Problem requirements: Exactly the lines from the one containing "for path in" through the one containing "scene.view_settings.keyframe_insert(path, frame=frame(t))" must be returned; include both ends and nothing else.

## Begin

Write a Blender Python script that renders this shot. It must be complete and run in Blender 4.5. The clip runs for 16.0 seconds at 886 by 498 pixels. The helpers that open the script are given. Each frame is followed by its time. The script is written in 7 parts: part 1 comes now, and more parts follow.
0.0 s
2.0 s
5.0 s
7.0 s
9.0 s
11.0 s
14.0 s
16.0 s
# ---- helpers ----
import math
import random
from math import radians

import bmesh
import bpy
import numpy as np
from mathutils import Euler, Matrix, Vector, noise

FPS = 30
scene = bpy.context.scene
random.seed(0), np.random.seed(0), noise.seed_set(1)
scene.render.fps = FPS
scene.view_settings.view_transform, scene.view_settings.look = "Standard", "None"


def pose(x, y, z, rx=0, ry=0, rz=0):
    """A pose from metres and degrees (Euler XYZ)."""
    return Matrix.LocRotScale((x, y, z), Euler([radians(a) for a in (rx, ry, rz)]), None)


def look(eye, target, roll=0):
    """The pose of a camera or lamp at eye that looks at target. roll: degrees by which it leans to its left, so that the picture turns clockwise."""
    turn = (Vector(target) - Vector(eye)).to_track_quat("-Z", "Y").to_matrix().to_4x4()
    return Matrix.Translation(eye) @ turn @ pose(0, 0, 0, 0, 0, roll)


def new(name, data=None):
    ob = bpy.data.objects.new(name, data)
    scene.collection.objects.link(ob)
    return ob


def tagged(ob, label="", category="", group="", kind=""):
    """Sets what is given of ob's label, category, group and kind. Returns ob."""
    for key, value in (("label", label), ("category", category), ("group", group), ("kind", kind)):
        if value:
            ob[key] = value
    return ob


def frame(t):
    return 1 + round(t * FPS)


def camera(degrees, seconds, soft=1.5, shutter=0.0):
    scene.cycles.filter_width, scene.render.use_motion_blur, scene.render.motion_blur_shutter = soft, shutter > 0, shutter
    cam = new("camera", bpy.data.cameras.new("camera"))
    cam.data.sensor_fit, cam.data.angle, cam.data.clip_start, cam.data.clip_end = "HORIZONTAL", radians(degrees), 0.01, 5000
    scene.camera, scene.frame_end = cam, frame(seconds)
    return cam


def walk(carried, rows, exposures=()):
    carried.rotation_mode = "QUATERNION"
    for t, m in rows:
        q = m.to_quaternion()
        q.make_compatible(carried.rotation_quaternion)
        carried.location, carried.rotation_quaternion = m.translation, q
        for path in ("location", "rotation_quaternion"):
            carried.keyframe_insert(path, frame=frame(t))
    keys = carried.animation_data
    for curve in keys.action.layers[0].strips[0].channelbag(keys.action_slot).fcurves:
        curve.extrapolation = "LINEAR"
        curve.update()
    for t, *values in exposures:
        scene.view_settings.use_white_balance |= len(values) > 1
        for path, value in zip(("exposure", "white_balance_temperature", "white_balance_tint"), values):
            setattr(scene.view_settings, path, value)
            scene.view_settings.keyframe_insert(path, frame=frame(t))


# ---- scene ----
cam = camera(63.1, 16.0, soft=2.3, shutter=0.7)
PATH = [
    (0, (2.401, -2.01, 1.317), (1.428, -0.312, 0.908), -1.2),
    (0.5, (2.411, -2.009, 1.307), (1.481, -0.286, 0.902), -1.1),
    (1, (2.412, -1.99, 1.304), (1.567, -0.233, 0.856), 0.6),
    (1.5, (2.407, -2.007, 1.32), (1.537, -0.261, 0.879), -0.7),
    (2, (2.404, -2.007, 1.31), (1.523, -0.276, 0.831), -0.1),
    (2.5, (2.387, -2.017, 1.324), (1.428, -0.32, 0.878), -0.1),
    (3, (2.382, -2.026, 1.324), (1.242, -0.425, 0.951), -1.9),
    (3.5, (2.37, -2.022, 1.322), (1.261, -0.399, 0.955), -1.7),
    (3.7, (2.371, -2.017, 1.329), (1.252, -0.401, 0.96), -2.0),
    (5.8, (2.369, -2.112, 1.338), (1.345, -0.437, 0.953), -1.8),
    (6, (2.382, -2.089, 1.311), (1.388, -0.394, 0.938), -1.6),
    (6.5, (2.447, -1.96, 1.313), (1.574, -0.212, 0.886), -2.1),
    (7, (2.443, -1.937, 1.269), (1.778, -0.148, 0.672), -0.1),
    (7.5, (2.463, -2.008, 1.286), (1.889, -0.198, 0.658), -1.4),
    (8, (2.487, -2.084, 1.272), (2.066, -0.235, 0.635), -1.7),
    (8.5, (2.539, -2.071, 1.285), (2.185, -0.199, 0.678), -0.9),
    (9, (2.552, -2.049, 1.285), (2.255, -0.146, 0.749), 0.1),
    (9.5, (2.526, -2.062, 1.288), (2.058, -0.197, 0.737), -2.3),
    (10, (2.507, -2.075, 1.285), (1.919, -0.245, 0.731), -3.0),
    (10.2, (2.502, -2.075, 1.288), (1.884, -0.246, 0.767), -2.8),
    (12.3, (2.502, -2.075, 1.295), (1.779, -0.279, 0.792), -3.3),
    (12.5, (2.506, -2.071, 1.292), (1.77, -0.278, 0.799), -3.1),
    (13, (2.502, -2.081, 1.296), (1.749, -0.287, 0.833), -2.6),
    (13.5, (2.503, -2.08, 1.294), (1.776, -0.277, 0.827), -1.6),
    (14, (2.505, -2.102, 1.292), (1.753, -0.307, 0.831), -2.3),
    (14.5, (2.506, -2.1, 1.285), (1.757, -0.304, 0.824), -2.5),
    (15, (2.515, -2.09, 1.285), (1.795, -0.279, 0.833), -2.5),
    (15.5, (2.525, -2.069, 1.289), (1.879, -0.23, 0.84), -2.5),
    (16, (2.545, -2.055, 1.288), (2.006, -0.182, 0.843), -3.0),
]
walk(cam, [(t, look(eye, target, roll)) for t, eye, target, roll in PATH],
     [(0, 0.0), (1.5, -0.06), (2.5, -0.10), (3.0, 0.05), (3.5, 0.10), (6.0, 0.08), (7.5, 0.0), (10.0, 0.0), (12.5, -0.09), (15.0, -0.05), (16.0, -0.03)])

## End

Response to the task:
        for path in ("location", "rotation_quaternion"):
            carried.keyframe_insert(path, frame=frame(t))
    keys = carried.animation_data
    for curve in keys.action.layers[0].strips[0].channelbag(keys.action_slot).fcurves:
        curve.extrapolation = "LINEAR"
        curve.update()
    for t, *values in exposures:
        scene.view_settings.use_white_balance |= len(values) > 1
        for path, value in zip(("exposure", "white_balance_temperature", "white_balance_tint"), values):
            setattr(scene.view_settings, path, value)
            scene.view_settings.keyframe_insert(path, frame=frame(t))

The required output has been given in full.